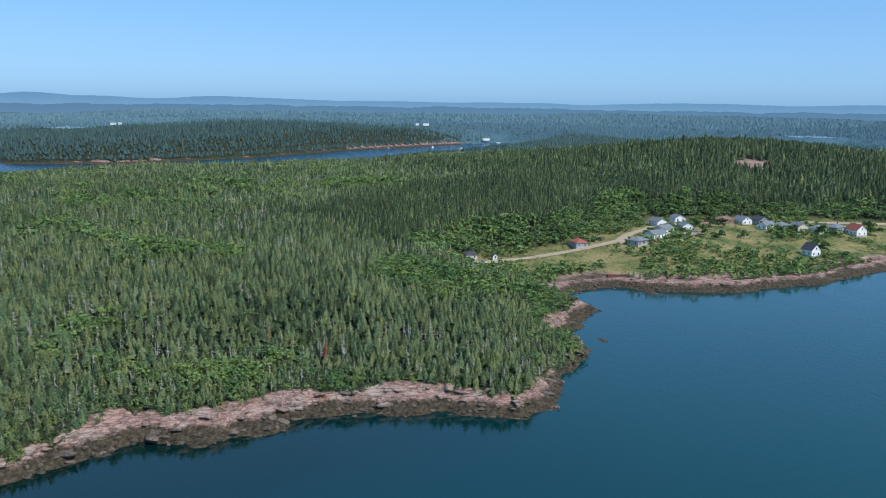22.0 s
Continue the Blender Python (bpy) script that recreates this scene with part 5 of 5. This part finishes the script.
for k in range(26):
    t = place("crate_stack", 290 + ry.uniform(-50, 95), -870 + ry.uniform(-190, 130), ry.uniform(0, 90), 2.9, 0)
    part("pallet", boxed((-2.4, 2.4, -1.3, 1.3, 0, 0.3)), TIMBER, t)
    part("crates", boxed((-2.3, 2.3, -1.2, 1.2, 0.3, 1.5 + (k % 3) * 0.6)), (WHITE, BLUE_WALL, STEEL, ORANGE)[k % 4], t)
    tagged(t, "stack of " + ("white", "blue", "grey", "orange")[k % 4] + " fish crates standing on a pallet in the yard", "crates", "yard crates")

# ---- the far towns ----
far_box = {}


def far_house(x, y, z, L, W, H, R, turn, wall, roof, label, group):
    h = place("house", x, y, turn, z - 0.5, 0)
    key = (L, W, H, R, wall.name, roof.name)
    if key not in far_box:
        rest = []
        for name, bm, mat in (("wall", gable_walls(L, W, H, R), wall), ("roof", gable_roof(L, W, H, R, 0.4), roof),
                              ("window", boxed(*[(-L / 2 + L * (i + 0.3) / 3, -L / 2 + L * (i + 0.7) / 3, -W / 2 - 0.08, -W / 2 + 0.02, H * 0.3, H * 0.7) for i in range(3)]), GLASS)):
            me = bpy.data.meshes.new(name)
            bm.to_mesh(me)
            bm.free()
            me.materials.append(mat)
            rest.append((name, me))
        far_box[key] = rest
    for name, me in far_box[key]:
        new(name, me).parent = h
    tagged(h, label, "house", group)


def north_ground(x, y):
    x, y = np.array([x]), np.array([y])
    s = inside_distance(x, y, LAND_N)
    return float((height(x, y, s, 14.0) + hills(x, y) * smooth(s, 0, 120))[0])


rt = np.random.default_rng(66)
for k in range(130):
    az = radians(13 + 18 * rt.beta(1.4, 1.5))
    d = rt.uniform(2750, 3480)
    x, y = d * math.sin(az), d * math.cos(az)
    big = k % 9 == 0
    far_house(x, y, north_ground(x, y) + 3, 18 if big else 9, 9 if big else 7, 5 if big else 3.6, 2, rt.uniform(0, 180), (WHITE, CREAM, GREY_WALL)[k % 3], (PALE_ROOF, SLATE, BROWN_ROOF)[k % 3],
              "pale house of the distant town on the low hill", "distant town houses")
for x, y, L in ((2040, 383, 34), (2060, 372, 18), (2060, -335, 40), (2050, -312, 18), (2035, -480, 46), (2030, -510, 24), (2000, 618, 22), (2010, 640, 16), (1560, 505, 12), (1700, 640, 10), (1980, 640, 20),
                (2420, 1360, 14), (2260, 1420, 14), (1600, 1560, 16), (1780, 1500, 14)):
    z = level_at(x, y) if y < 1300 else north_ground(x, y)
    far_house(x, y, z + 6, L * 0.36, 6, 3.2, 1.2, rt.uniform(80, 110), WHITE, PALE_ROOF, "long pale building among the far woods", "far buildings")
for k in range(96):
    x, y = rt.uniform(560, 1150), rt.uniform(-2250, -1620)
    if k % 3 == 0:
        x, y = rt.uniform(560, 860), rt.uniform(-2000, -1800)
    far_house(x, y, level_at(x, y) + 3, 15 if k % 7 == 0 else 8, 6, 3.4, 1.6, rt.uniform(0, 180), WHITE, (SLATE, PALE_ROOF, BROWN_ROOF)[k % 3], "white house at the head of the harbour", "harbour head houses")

▶ [Task]
Write out the full listing verbatim, excluding its pictures.

▶ [Answer below]
22.0 s
Continue the Blender Python (bpy) script that recreates this scene with part 5 of 5. This part finishes the script.
for k in range(26):
    t = place("crate_stack", 290 + ry.uniform(-50, 95), -870 + ry.uniform(-190, 130), ry.uniform(0, 90), 2.9, 0)
    part("pallet", boxed((-2.4, 2.4, -1.3, 1.3, 0, 0.3)), TIMBER, t)
    part("crates", boxed((-2.3, 2.3, -1.2, 1.2, 0.3, 1.5 + (k % 3) * 0.6)), (WHITE, BLUE_WALL, STEEL, ORANGE)[k % 4], t)
    tagged(t, "stack of " + ("white", "blue", "grey", "orange")[k % 4] + " fish crates standing on a pallet in the yard", "crates", "yard crates")

# ---- the far towns ----
far_box = {}


def far_house(x, y, z, L, W, H, R, turn, wall, roof, label, group):
    h = place("house", x, y, turn, z - 0.5, 0)
    key = (L, W, H, R, wall.name, roof.name)
    if key not in far_box:
        rest = []
        for name, bm, mat in (("wall", gable_walls(L, W, H, R), wall), ("roof", gable_roof(L, W, H, R, 0.4), roof),
                              ("window", boxed(*[(-L / 2 + L * (i + 0.3) / 3, -L / 2 + L * (i + 0.7) / 3, -W / 2 - 0.08, -W / 2 + 0.02, H * 0.3, H * 0.7) for i in range(3)]), GLASS)):
            me = bpy.data.meshes.new(name)
            bm.to_mesh(me)
            bm.free()
            me.materials.append(mat)
            rest.append((name, me))
        far_box[key] = rest
    for name, me in far_box[key]:
        new(name, me).parent = h
    tagged(h, label, "house", group)


def north_ground(x, y):
    x, y = np.array([x]), np.array([y])
    s = inside_distance(x, y, LAND_N)
    return float((height(x, y, s, 14.0) + hills(x, y) * smooth(s, 0, 120))[0])


rt = np.random.default_rng(66)
for k in range(130):
    az = radians(13 + 18 * rt.beta(1.4, 1.5))
    d = rt.uniform(2750, 3480)
    x, y = d * math.sin(az), d * math.cos(az)
    big = k % 9 == 0
    far_house(x, y, north_ground(x, y) + 3, 18 if big else 9, 9 if big else 7, 5 if big else 3.6, 2, rt.uniform(0, 180), (WHITE, CREAM, GREY_WALL)[k % 3], (PALE_ROOF, SLATE, BROWN_ROOF)[k % 3],
              "pale house of the distant town on the low hill", "distant town houses")
for x, y, L in ((2040, 383, 34), (2060, 372, 18), (2060, -335, 40), (2050, -312, 18), (2035, -480, 46), (2030, -510, 24), (2000, 618, 22), (2010, 640, 16), (1560, 505, 12), (1700, 640, 10), (1980, 640, 20),
                (2420, 1360, 14), (2260, 1420, 14), (1600, 1560, 16), (1780, 1500, 14)):
    z = level_at(x, y) if y < 1300 else north_ground(x, y)
    far_house(x, y, z + 6, L * 0.36, 6, 3.2, 1.2, rt.uniform(80, 110), WHITE, PALE_ROOF, "long pale building among the far woods", "far buildings")
for k in range(96):
    x, y = rt.uniform(560, 1150), rt.uniform(-2250, -1620)
    if k % 3 == 0:
        x, y = rt.uniform(560, 860), rt.uniform(-2000, -1800)
    far_house(x, y, level_at(x, y) + 3, 15 if k % 7 == 0 else 8, 6, 3.4, 1.6, rt.uniform(0, 180), WHITE, (SLATE, PALE_ROOF, BROWN_ROOF)[k % 3], "white house at the head of the harbour", "harbour head houses")